INSTRUCTIONS FOR THE TASK: Make an exact copy of the records, dropping all pictures.

━━━ RAW RECORDS

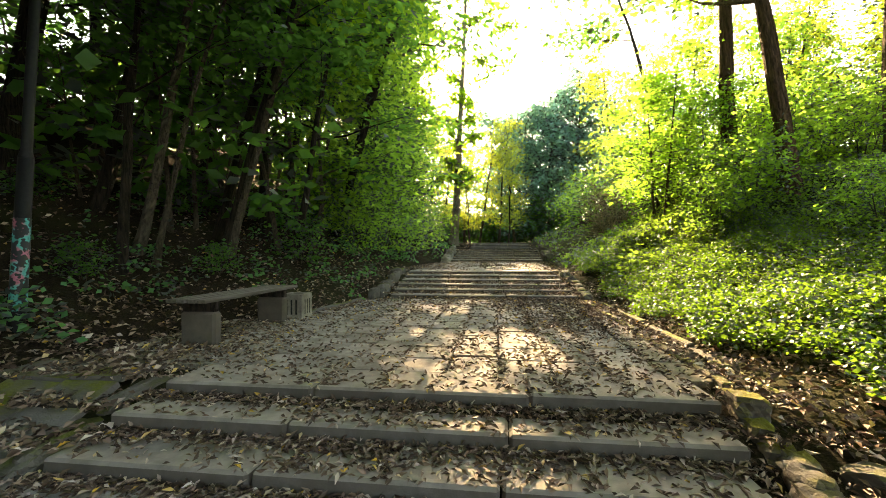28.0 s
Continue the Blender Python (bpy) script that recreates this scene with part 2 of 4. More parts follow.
BARK_PALE = mat("pale_bark", bark, light=(0.24, 0.21, 0.16), dark=(0.09, 0.075, 0.055), stretch=0.6)
# Leaf colours carry the light: darker in the shaded wood, brighter in sun.
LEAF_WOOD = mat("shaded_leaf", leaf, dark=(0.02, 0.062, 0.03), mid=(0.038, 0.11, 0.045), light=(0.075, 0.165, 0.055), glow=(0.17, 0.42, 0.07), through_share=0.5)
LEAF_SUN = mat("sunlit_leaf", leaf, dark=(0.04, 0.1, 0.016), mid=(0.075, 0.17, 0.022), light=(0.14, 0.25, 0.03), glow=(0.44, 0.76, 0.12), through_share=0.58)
LEAF_EDGE = mat("edge_leaf", leaf, dark=(0.03, 0.085, 0.02), mid=(0.055, 0.14, 0.028), light=(0.1, 0.2, 0.035), glow=(0.36, 0.62, 0.06), through_share=0.6)
# Distance haze is put into these leaves as a paler, bluer colour.
LEAF_FAR = mat("haze_tinted_leaf", leaf, dark=(0.06, 0.14, 0.11), mid=(0.09, 0.2, 0.16), light=(0.14, 0.27, 0.2), glow=(0.28, 0.56, 0.4), through_share=0.6)
LEAF_BIRCH = mat("yellowing_leaf", leaf, dark=(0.06, 0.1, 0.02), mid=(0.12, 0.17, 0.03), light=(0.23, 0.26, 0.05), glow=(0.68, 0.78, 0.1), through_share=0.65)
LEAF_HERB = mat("herb_leaf", leaf, dark=(0.016, 0.09, 0.055), mid=(0.036, 0.17, 0.095), light=(0.08, 0.26, 0.13), glow=(0.2, 0.46, 0.12))
LEAF_GRASS = mat("meadow_leaf", leaf, dark=(0.07, 0.16, 0.03), mid=(0.12, 0.23, 0.042), light=(0.18, 0.29, 0.055), glow=(0.37, 0.6, 0.1), through_share=0.38, drift=0.15)
LEAF_LOW = mat("low_herb_leaf", leaf, dark=(0.035, 0.095, 0.022), mid=(0.065, 0.15, 0.03), light=(0.11, 0.2, 0.04), glow=(0.23, 0.44, 0.05), through_share=0.35, drift=0.3)
LITTER = mat("fallen_leaf", litter)
TWIG = mat("dead_twig", bark, light=(0.52, 0.4, 0.29), dark=(0.24, 0.165, 0.11), stretch=0.6)
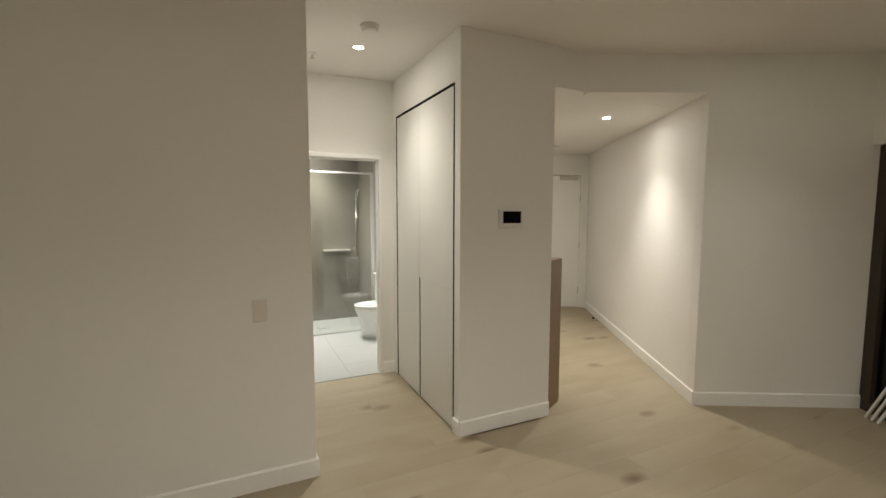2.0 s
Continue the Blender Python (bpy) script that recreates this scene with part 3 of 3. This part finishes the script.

━━━━━━

RESPONSE FOR THIS EXERCISE:
28.0 s
Continue the Blender Python (bpy) script that recreates this scene with part 2 of 4. More parts follow.
BARK_PALE = mat("pale_bark", bark, light=(0.24, 0.21, 0.16), dark=(0.09, 0.075, 0.055), stretch=0.6)
# Leaf colours carry the light: darker in the shaded wood, brighter in sun.
LEAF_WOOD = mat("shaded_leaf", leaf, dark=(0.02, 0.062, 0.03), mid=(0.038, 0.11, 0.045), light=(0.075, 0.165, 0.055), glow=(0.17, 0.42, 0.07), through_share=0.5)
LEAF_SUN = mat("sunlit_leaf", leaf, dark=(0.04, 0.1, 0.016), mid=(0.075, 0.17, 0.022), light=(0.14, 0.25, 0.03), glow=(0.44, 0.76, 0.12), through_share=0.58)
LEAF_EDGE = mat("edge_leaf", leaf, dark=(0.03, 0.085, 0.02), mid=(0.055, 0.14, 0.028), light=(0.1, 0.2, 0.035), glow=(0.36, 0.62, 0.06), through_share=0.6)
# Distance haze is put into these leaves as a paler, bluer colour.
LEAF_FAR = mat("haze_tinted_leaf", leaf, dark=(0.06, 0.14, 0.11), mid=(0.09, 0.2, 0.16), light=(0.14, 0.27, 0.2), glow=(0.28, 0.56, 0.4), through_share=0.6)
LEAF_BIRCH = mat("yellowing_leaf", leaf, dark=(0.06, 0.1, 0.02), mid=(0.12, 0.17, 0.03), light=(0.23, 0.26, 0.05), glow=(0.68, 0.78, 0.1), through_share=0.65)
LEAF_HERB = mat("herb_leaf", leaf, dark=(0.016, 0.09, 0.055), mid=(0.036, 0.17, 0.095), light=(0.08, 0.26, 0.13), glow=(0.2, 0.46, 0.12))
LEAF_GRASS = mat("meadow_leaf", leaf, dark=(0.07, 0.16, 0.03), mid=(0.12, 0.23, 0.042), light=(0.18, 0.29, 0.055), glow=(0.37, 0.6, 0.1), through_share=0.38, drift=0.15)
LEAF_LOW = mat("low_herb_leaf", leaf, dark=(0.035, 0.095, 0.022), mid=(0.065, 0.15, 0.03), light=(0.11, 0.2, 0.04), glow=(0.23, 0.44, 0.05), through_share=0.35, drift=0.3)
LITTER = mat("fallen_leaf", litter)
TWIG = mat("dead_twig", bark, light=(0.52, 0.4, 0.29), dark=(0.24, 0.165, 0.11), stretch=0.6)
2.0 s
Continue the Blender Python (bpy) script that recreates this scene with part 3 of 3. This part finishes the script.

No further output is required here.